In the present work, we have established a novel hybrid model for day-ahead solar radiation prediction, based on the mesoscale meteorological WRF model and the clearness index-based Kalman filter post-processing procedure. The hybrid model has been validated at two study sites, i.e., Maizuru and Qinghai, in Japan and China, respectively.

The WRFv3.9.1 model, with a high horizontal resolution of 0.5 km × 0.5 km, is chosen. A sensitivity test of the radiation parameterization schemes was firstly conducted to tune the WRF model for solar radiation forecasts. Based on the results of sensitivity tests, the RRTM longwave scheme is adopted for both sites; the schemes of RRTMG shortwave and Dudhia shortwave are chosen for Maizuru and Qinghai sites, respectively.

Then, the forecasting ability of the WRF model for solar radiation has been validated at two sites. The results indicate that the WRF model has a relatively high ability of forecasting short-term solar radiation, though there are differences among different sky conditions and different locations.

For the sake of improving the raw WRF forecasts of solar radiation, the KF_Kt is conducted, and the result was compared with the corresponding observations, as well as the results of KF_TS. The KF_Kt is able to largely improve MBE by around 80% and RMSE by 20% in day-ahead solar radiation under clear and cloudy sky conditions at the Maizuru site. The performance of KF_Kt is better at the Qinghai site than the Maizuru site. The result also shows the notable advantage of KF_KT against KF_TS for both sites. A relatively small impact of KF_KT under overcast conditions can be found at both study sites.
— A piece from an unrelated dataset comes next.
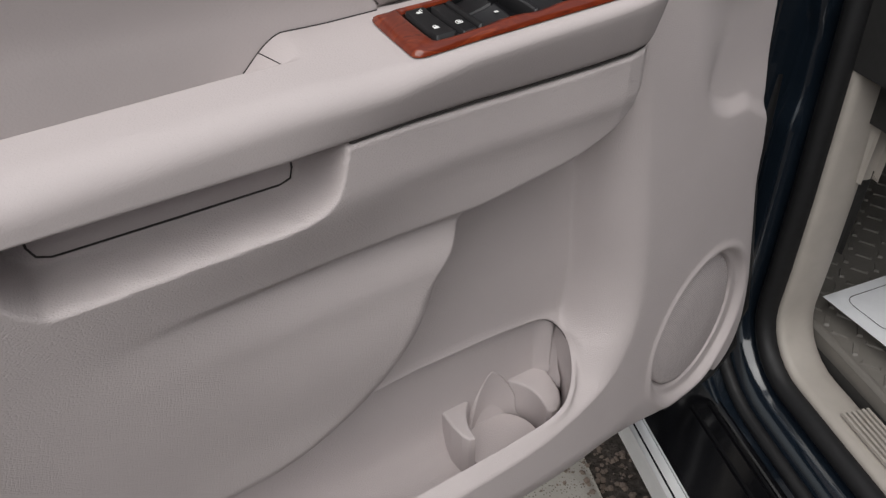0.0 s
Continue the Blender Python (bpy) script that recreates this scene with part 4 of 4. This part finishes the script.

The hybrid solar radiation model proposed in this present work can be expected as an effective tool for day-ahead operational control for any target sites. It also indicates some new directions worthy of further investigations, for example, development of a more reliable approach which is able to search and group the solar radiation forecasts with similar characteristics of forecasting errors.